Requirements: Please write the listing below out again exactly, leaving every picture behind.

════════

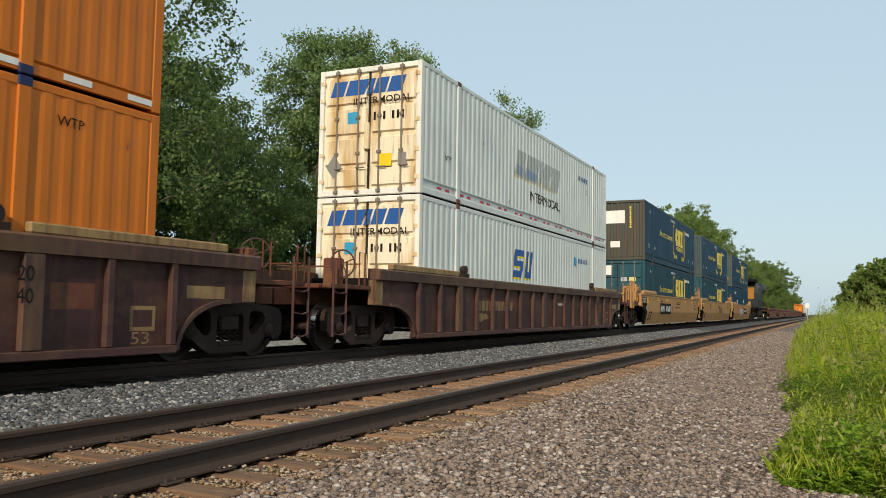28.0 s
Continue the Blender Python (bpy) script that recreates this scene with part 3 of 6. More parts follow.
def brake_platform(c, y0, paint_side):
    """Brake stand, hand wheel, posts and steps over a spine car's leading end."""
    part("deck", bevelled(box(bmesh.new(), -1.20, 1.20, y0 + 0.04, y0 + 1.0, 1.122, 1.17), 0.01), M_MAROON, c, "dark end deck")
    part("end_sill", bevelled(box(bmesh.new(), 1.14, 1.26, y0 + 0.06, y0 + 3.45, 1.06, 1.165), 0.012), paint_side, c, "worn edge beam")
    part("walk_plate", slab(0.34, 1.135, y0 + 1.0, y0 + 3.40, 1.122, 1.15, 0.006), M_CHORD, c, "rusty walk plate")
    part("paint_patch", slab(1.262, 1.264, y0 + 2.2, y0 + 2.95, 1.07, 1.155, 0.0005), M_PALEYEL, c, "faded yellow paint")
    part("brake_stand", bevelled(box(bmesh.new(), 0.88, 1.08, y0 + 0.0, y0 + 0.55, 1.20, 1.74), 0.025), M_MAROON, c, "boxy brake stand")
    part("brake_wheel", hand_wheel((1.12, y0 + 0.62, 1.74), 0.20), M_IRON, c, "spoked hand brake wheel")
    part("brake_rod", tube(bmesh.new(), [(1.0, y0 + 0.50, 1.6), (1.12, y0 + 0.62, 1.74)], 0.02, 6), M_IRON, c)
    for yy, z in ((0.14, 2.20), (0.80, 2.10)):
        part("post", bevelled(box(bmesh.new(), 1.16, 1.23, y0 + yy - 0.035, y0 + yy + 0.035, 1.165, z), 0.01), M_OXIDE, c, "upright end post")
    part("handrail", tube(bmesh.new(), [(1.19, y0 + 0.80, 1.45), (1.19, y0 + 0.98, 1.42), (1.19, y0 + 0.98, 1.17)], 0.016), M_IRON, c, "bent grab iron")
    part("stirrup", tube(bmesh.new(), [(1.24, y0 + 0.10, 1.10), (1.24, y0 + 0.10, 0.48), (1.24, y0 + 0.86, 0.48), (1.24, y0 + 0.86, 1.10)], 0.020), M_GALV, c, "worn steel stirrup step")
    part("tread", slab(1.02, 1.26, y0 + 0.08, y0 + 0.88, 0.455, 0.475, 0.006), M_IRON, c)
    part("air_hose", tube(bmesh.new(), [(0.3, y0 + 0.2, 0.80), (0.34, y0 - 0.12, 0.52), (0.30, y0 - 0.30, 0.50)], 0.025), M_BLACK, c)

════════

Exercise solution:
28.0 s
Continue the Blender Python (bpy) script that recreates this scene with part 3 of 6. More parts follow.
def brake_platform(c, y0, paint_side):
    """Brake stand, hand wheel, posts and steps over a spine car's leading end."""
    part("deck", bevelled(box(bmesh.new(), -1.20, 1.20, y0 + 0.04, y0 + 1.0, 1.122, 1.17), 0.01), M_MAROON, c, "dark end deck")
    part("end_sill", bevelled(box(bmesh.new(), 1.14, 1.26, y0 + 0.06, y0 + 3.45, 1.06, 1.165), 0.012), paint_side, c, "worn edge beam")
    part("walk_plate", slab(0.34, 1.135, y0 + 1.0, y0 + 3.40, 1.122, 1.15, 0.006), M_CHORD, c, "rusty walk plate")
    part("paint_patch", slab(1.262, 1.264, y0 + 2.2, y0 + 2.95, 1.07, 1.155, 0.0005), M_PALEYEL, c, "faded yellow paint")
    part("brake_stand", bevelled(box(bmesh.new(), 0.88, 1.08, y0 + 0.0, y0 + 0.55, 1.20, 1.74), 0.025), M_MAROON, c, "boxy brake stand")
    part("brake_wheel", hand_wheel((1.12, y0 + 0.62, 1.74), 0.20), M_IRON, c, "spoked hand brake wheel")
    part("brake_rod", tube(bmesh.new(), [(1.0, y0 + 0.50, 1.6), (1.12, y0 + 0.62, 1.74)], 0.02, 6), M_IRON, c)
    for yy, z in ((0.14, 2.20), (0.80, 2.10)):
        part("post", bevelled(box(bmesh.new(), 1.16, 1.23, y0 + yy - 0.035, y0 + yy + 0.035, 1.165, z), 0.01), M_OXIDE, c, "upright end post")
    part("handrail", tube(bmesh.new(), [(1.19, y0 + 0.80, 1.45), (1.19, y0 + 0.98, 1.42), (1.19, y0 + 0.98, 1.17)], 0.016), M_IRON, c, "bent grab iron")
    part("stirrup", tube(bmesh.new(), [(1.24, y0 + 0.10, 1.10), (1.24, y0 + 0.10, 0.48), (1.24, y0 + 0.86, 0.48), (1.24, y0 + 0.86, 1.10)], 0.020), M_GALV, c, "worn steel stirrup step")
    part("tread", slab(1.02, 1.26, y0 + 0.08, y0 + 0.88, 0.455, 0.475, 0.006), M_IRON, c)
    part("air_hose", tube(bmesh.new(), [(0.3, y0 + 0.2, 0.80), (0.34, y0 - 0.12, 0.52), (0.30, y0 - 0.30, 0.50)], 0.025), M_BLACK, c)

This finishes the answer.